It’s tough to know for sure which companies really have the best self-driving car technology, though Alphabet Inc.’s Waymo and General Motors Cruise can point to the only public data available in the U.S. that compares dozens of programs testing robotic fleets in California if they want to make that claim. They probably shouldn’t.
The successor to Google’s self-driving car project said its autonomous system only disengaged, meaning a human safety driver had to take the wheel, at a rate of once every 11,017 miles. That’s a “50% reduction in the rate and a 96% increase in the average miles traveled between disengagements” from last year, Mountain View, California-based Waymo said. And that happened as it boosted testing in the state to 1.2 million miles from 352,000 miles in 2017. GM Cruise reported the second-lowest disengagement rate, with a safety driver taking over once every 5,205 miles, 321% better than a year ago, according to data released by California’s Department of Motor Vehicles on Wednesday.

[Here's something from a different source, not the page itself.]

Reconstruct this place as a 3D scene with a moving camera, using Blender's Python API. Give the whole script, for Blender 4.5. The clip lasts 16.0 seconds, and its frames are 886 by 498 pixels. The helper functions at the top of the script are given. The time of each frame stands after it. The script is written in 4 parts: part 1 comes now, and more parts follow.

By comparison, Apple’s enigmatic robot car project appeared to have far more frequent disengagements, and Tesla, which Elon Musk touts as a self-driving leader, said it “did not test any vehicles on public roads in California in autonomous mode or operate any autonomous vehicles, as defined by California law.”
The value of the data is limited, however, as the figures don’t factor in the complexity of environments in which vehicles are tested–dense urban environments, versus low-speed suburbs or less complex highway driving–nor do they show conditions including weather, light or speed. And while California is the center of autonomous tech R&D, Arizona has become a bigger stage for testing and early deployment.
“There really is no way to verify” claims companies make based on the DMV data, said Mike Ramsey, a senior research director for Gartner. “Absent a standard process or ability to verify their recordkeeping, the reports are akin to restaurant ratings on Yelp. They are useful, but can’t really be relied on to reward or condemn companies.”
The 2018 tally included reports from 48 of the 62 companies that have permits to test autonomous vehicles in California, the DMV said. Total test mileage reported to the state jumped to 2.05 million miles, about 500,000 more than a year ago. Waymo, with a 110-vehicle fleet, accounted for more than half of those test miles.
“A lower rate of disengagements shows that our cars are getting better at recognizing and handling a wide variety of driving situations, including ‘edge cases’ across the cities we’ve been testing in: those unusual situations that a human driver might see only once (or never) in a lifetime of driving,” said Waymo. It launched a commercial ride service using hundreds of self-driving minivans in suburban Phoenix in December.
(For more on the Alphabet program, see At Waymo, It’s Launch Time For Google’s Biggest Moonshot)
“We believe the key to self-driving technology safely improving and scaling is through a robust breadth of experience and scenario testing, represented by a wider array of data points beyond disengagements alone,” Waymo said.
Its California test fleet, which used to mainly test in the Silicon Valley suburbs, expanded into San Francisco last year to build up its ability to handle denser, more complex driving situations. By comparison, Cruise does the bulk of its robot-car driving in San Francisco, which the company says is more challenging.
Or as Kyle Vogt, Cruise’s cofounder and chief technology officer put it in a 2017 blog post: “Every minute of testing in San Francisco is about as valuable as an hour of testing in the suburbs.”
Apple’s data, filed for both 2017 and 2018, shows its 62-vehicle fleet logged almost 80,000 test miles in California last year – and that its self-driving system disengaged about once every mile. That appears to be the highest frequency among the latest reports.
San Francisco-based self-driving truck startup Embark filed a voluntary report indicating that its robot semis logged 124,062 test miles on California roads last year, although it wasn’t required to do so. (The state doesn’t yet have the same rules for driverless trucks that uses for cars.) On average, its system disengaged once every 1,392 miles, trailing Waymo and Cruise rates but appearing to outperform the bigger, better-funded programs at Apple or boutique startup Aurora, which just completed a $530 million fundraising round. Embark has raised $47 million to date.
“The mileage and disengagement rates released today demonstrate that Embark’s approach has been remarkably capital efficient in working toward the goal of human-equivalent safety,” Embark CEO Alex Rodrigues said. “By focusing on trucks on highways we’ve been able to safely progress towards commercialization much more quickly and cost-effectively.”
Embark, which hauls revenue-generating commercial loads on test trucks between Southern California and Arizona on a regular basis, said it’s also only the third company to log more than 100,000 miles in a year, behind Waymo and Cruise.